INFORMATION GIVEN

· · · · · · ·

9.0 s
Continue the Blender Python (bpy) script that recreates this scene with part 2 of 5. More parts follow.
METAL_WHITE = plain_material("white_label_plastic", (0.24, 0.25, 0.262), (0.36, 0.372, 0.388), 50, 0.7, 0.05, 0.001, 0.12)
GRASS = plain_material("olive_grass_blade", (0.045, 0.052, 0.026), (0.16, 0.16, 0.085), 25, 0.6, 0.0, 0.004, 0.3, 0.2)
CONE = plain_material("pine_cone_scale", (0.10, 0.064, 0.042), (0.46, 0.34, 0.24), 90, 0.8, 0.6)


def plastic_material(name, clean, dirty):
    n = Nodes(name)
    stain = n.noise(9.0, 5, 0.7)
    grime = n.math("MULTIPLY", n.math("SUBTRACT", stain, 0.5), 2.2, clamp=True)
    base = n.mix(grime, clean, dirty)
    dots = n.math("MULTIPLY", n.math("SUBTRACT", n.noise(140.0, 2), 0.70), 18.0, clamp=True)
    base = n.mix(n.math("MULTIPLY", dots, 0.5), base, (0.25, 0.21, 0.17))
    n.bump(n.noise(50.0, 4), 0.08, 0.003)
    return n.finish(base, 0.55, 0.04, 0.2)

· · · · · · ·

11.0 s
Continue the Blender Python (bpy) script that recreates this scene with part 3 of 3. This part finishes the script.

· · · · · · ·

TASK STATEMENT
Which lines include the word "this"? Copy every one of them.

WORKED SOLUTION
Continue the Blender Python (bpy) script that recreates this scene with part 2 of 5. More parts follow.
Continue the Blender Python (bpy) script that recreates this scene with part 3 of 3. This part finishes the script.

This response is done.